Linux supports overcommitted memory and so will lie to your application about memory availability. When I tested several common open-source applications in a memory-constrained environment none of them, except for the Java VM, handled OOM conditions gracefully. I came to the conclusion it's not worth the programming effort unless your application will specifically expect this condition to occur.


I work on systems that don't run on Linux, and those systems also have reasonable business requirements for graceful failure on OOM. This is unhelpful.

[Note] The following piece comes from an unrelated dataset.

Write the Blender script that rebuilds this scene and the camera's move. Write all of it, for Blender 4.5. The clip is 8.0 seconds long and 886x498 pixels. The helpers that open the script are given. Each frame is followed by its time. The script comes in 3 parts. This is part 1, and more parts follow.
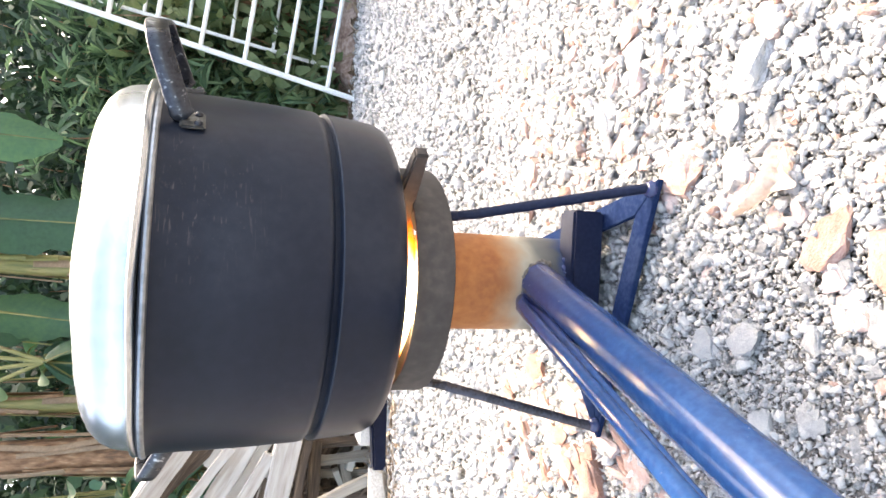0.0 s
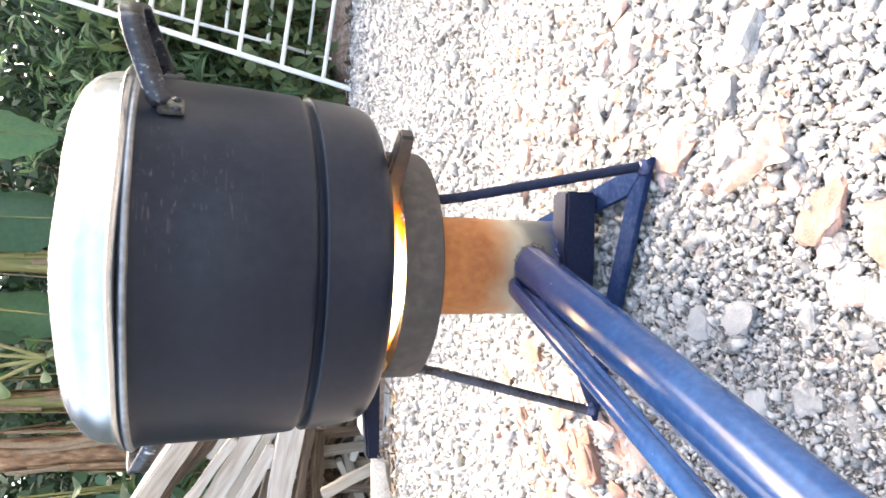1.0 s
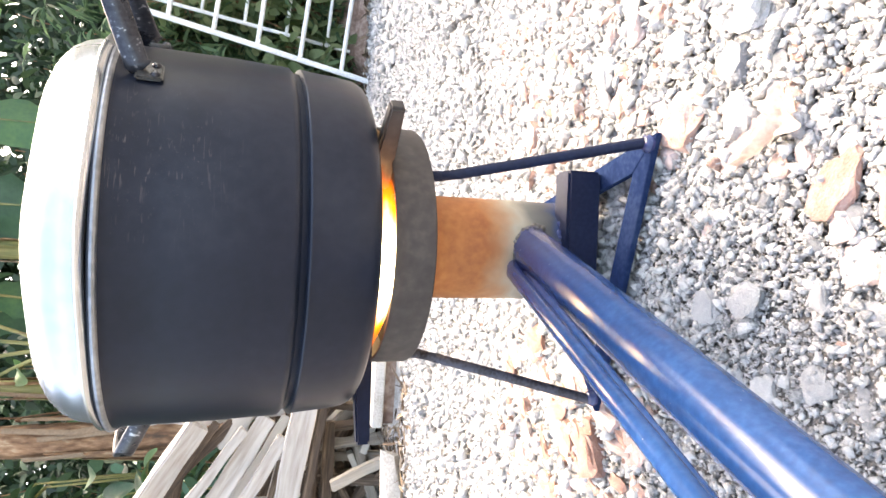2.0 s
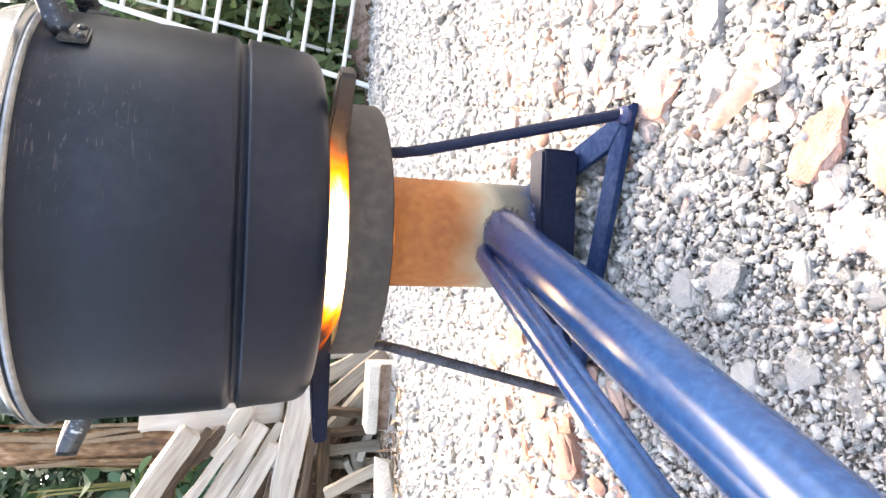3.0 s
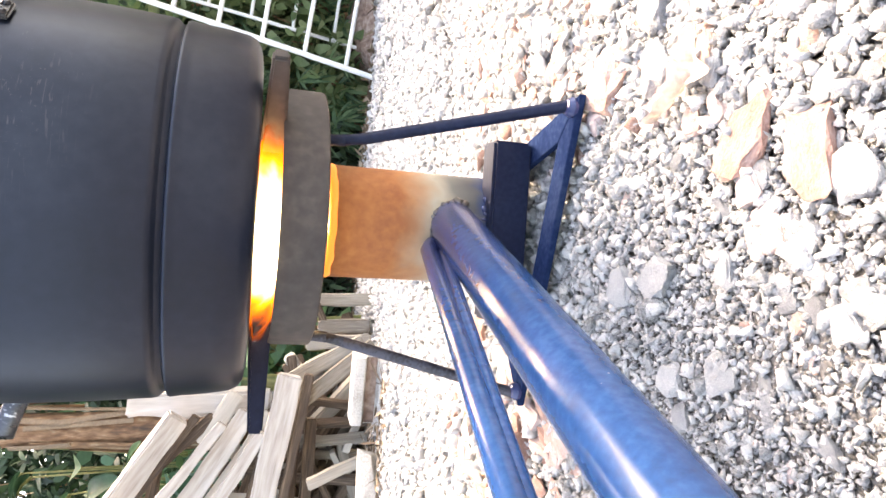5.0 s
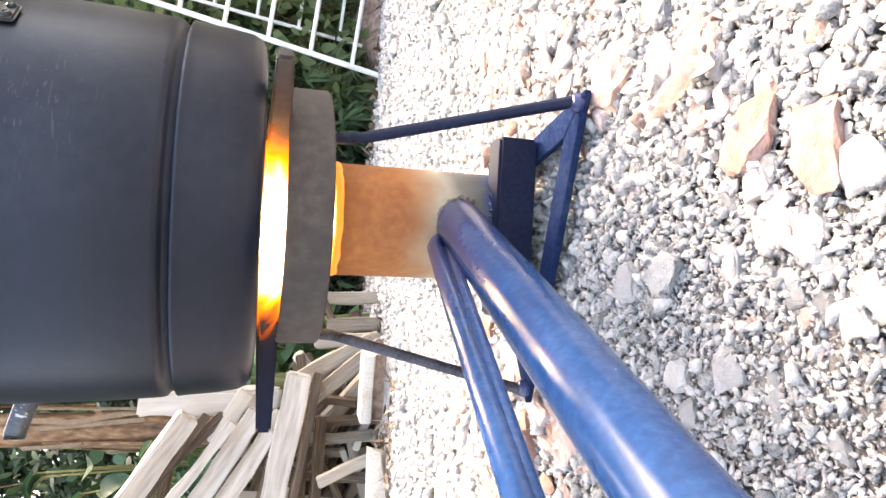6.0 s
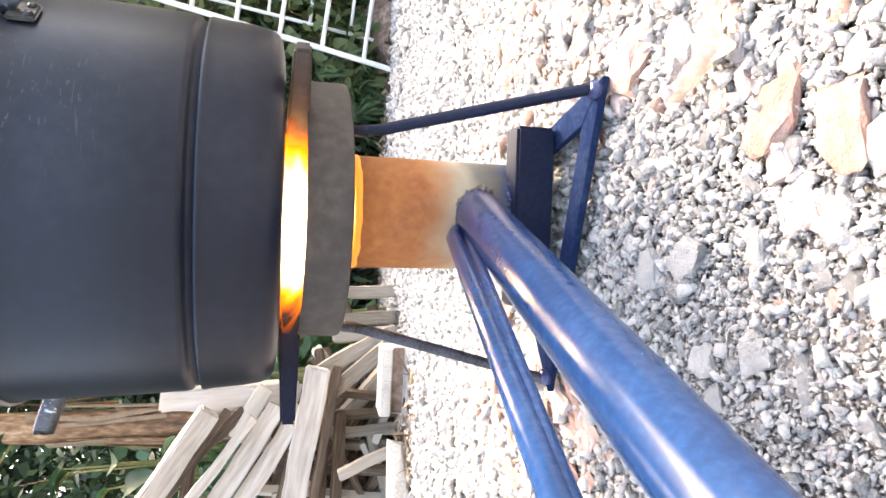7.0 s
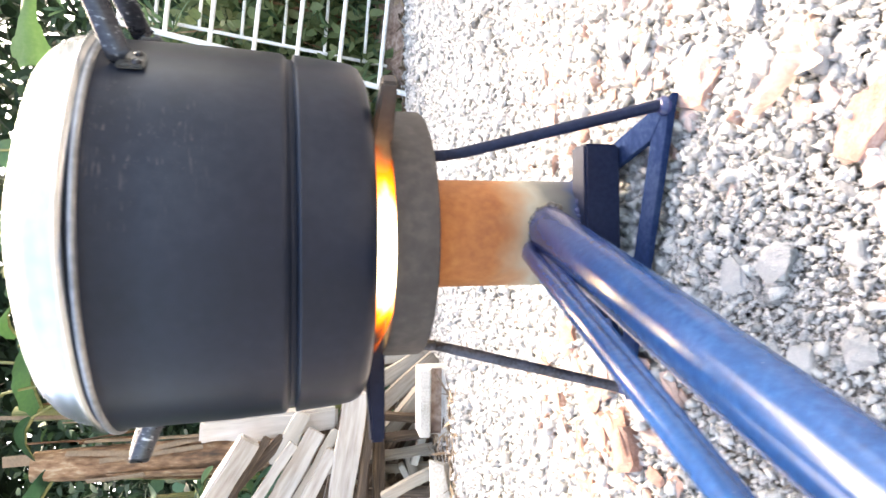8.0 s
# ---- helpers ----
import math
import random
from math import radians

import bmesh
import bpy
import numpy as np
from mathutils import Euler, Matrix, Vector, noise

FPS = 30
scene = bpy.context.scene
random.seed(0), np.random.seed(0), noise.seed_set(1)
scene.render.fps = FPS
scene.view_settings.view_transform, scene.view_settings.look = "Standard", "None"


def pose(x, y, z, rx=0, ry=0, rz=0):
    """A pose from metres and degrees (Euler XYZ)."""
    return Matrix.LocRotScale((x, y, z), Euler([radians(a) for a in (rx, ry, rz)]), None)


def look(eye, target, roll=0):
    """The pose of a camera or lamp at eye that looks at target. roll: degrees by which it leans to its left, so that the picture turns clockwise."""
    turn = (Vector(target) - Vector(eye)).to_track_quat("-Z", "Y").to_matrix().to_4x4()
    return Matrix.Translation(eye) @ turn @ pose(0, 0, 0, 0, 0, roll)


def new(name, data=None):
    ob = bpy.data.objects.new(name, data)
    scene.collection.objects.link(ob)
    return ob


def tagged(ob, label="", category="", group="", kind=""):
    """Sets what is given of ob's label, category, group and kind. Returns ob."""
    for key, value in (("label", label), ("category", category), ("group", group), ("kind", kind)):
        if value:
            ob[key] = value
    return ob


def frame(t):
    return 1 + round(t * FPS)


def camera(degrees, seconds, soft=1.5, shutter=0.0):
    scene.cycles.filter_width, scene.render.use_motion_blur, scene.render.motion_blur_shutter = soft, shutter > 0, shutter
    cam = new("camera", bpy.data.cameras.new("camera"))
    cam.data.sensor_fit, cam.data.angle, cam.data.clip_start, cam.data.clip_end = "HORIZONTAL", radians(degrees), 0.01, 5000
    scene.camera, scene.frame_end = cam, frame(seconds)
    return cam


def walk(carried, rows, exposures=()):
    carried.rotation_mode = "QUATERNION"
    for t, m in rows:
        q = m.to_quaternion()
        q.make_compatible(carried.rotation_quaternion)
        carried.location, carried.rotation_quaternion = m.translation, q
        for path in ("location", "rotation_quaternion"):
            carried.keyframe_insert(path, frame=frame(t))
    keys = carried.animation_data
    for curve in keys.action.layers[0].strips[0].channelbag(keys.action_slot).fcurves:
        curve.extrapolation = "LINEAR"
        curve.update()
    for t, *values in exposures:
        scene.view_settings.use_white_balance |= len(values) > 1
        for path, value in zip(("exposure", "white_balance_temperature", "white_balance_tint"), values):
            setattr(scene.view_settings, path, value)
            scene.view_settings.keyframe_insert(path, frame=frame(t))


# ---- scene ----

That seems completely reasonable. The only interesting case is "There was far too little storage, so we gave up early" e.g. you need 14GB, there is 186MB available, give up. I probably don't want my photo viewer to crash because I tried to open a JPEG that wouldn't fit in RAM, better it just says that's too big and I can pick a different file.

Whenever people are imagining they're going to recover despite OOM in low level components they are tripping. Their recovery strategy is going to blow up too, and then they're going to be in a huge mess - just abort when this happens.

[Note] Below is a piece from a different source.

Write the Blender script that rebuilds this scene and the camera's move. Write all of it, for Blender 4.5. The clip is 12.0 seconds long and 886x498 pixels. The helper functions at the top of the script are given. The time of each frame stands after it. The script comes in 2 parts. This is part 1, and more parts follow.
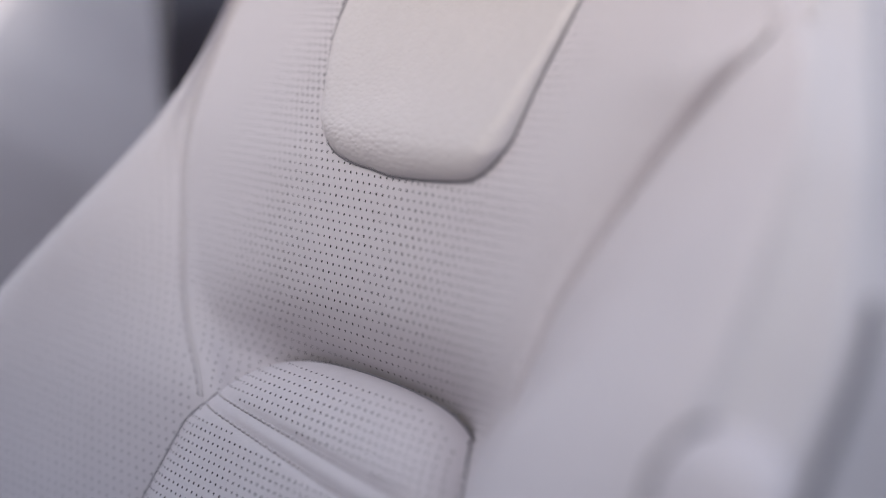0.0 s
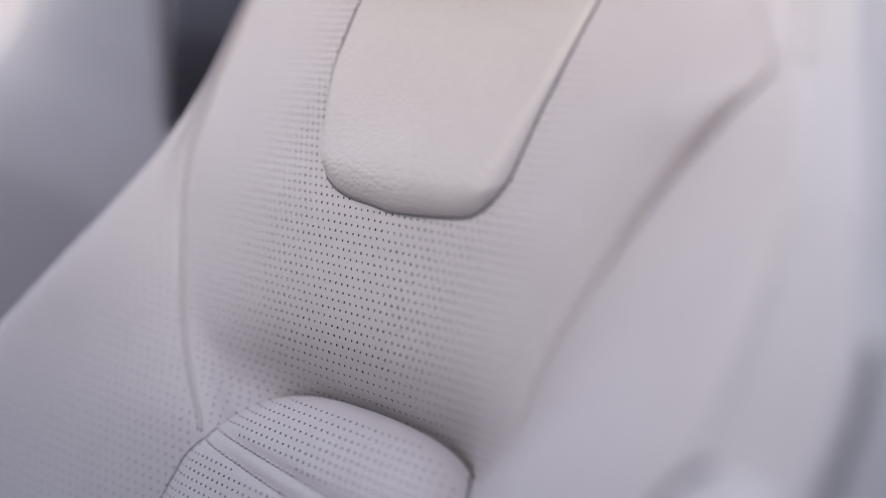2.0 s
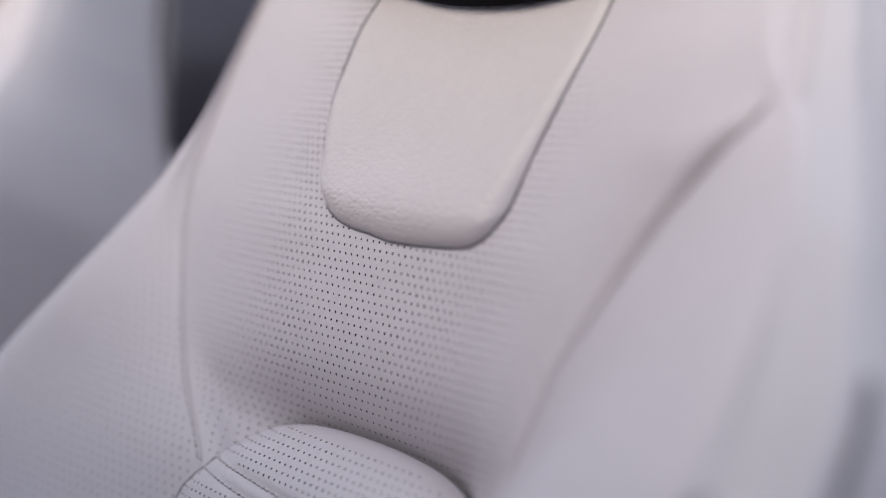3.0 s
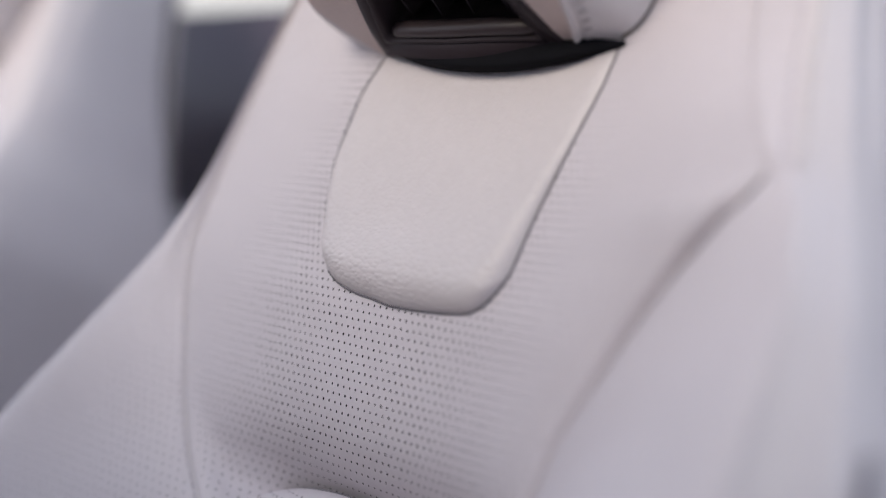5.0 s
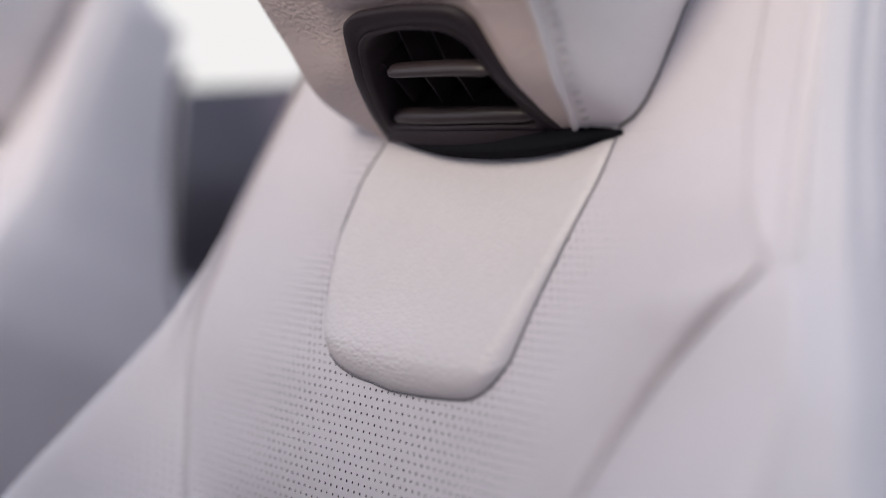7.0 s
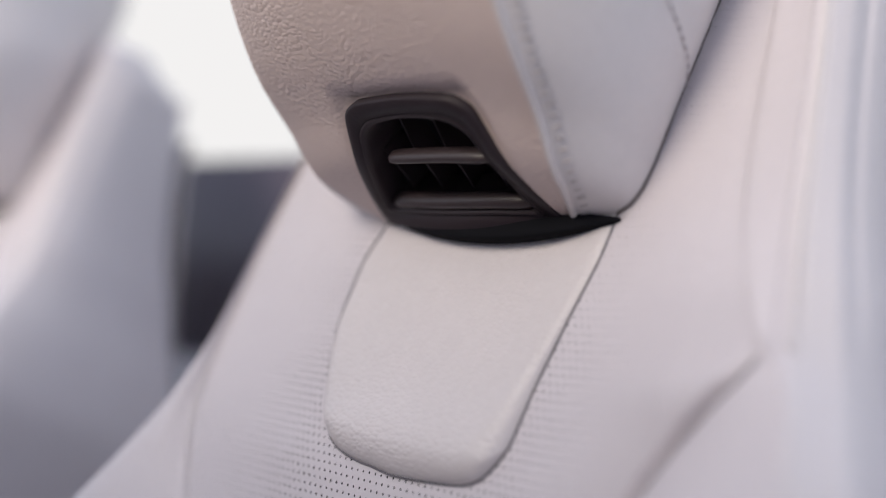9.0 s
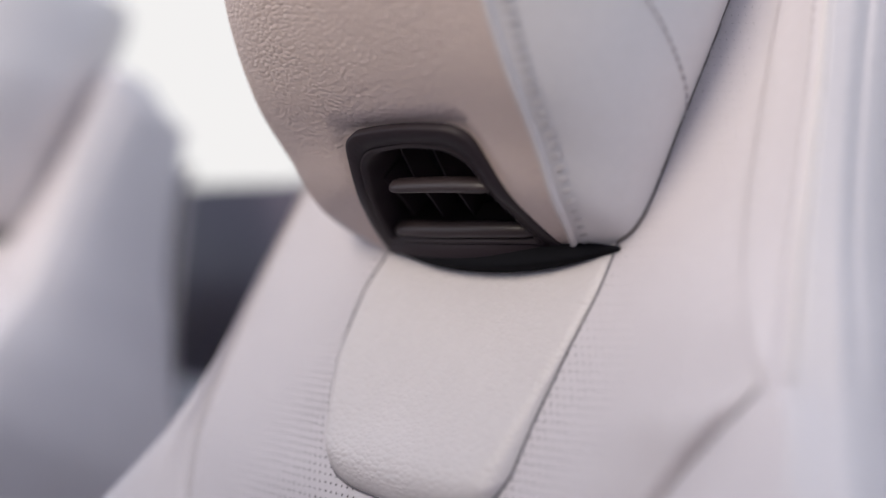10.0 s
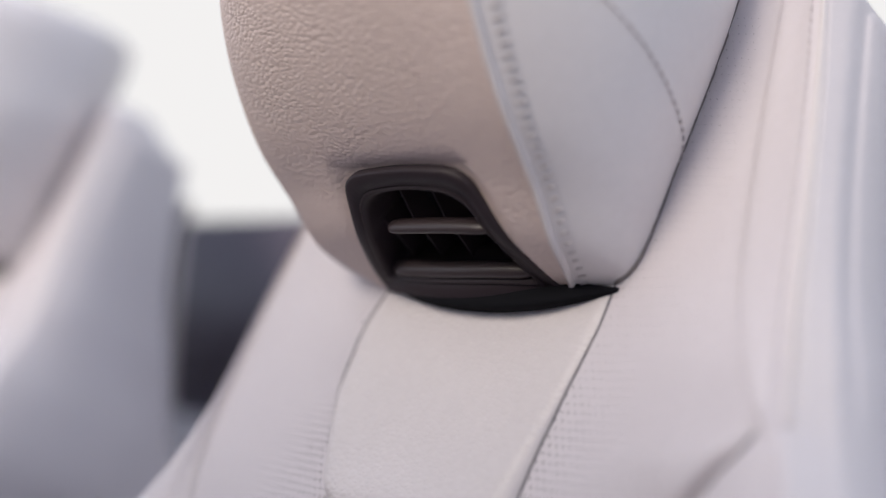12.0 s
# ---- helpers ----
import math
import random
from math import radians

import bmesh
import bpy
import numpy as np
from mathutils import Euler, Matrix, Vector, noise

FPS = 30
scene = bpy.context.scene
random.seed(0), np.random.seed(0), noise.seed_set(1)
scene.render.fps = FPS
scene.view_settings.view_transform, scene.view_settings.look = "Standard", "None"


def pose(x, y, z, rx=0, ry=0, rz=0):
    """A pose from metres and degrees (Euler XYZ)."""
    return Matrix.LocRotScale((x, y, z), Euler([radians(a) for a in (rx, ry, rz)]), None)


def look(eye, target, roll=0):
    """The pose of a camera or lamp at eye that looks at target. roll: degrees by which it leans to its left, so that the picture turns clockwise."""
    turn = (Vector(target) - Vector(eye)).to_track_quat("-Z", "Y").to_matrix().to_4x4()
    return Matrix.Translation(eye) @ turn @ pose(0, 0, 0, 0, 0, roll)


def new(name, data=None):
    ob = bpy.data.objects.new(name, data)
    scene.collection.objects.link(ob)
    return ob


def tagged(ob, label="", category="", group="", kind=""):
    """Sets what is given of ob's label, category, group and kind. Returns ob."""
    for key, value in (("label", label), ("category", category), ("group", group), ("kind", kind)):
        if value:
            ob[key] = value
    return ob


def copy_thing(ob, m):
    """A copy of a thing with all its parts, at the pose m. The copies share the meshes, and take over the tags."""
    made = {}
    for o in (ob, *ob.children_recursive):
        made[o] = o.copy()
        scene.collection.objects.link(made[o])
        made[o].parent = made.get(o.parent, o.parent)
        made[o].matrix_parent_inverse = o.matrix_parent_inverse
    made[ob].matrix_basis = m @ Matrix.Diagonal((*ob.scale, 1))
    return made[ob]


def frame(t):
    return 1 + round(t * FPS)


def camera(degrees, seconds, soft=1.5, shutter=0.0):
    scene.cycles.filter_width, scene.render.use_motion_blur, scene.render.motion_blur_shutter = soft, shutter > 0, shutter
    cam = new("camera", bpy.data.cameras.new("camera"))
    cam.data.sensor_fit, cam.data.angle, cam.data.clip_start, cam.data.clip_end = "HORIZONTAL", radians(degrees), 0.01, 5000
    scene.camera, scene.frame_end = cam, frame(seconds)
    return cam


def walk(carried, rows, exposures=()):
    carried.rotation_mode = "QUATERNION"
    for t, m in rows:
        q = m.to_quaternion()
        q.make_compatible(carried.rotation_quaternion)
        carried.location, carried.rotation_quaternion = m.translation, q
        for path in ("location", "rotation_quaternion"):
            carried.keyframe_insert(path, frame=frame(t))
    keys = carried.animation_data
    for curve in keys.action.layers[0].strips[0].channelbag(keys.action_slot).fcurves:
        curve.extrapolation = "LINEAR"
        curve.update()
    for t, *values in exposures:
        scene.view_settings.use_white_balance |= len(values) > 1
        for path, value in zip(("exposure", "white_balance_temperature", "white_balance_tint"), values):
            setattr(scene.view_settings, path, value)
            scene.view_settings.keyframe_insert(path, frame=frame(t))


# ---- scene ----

Postgres is designed to recover on OOM in most cases.


That's nice, how well does it work in practice?


It works. Bugs have been found, and some more bugs probably exist, but I think it meets a fairly high bar of quality.


Firefox and Chrome (and thus Edge, Brave, OperaGX, etc etc) do the same for many allocations - it's safer to crash than to end up in an obscure failure path that never had its error handling exercised and may accidentally be security sensitive.


What else would you expect them to do?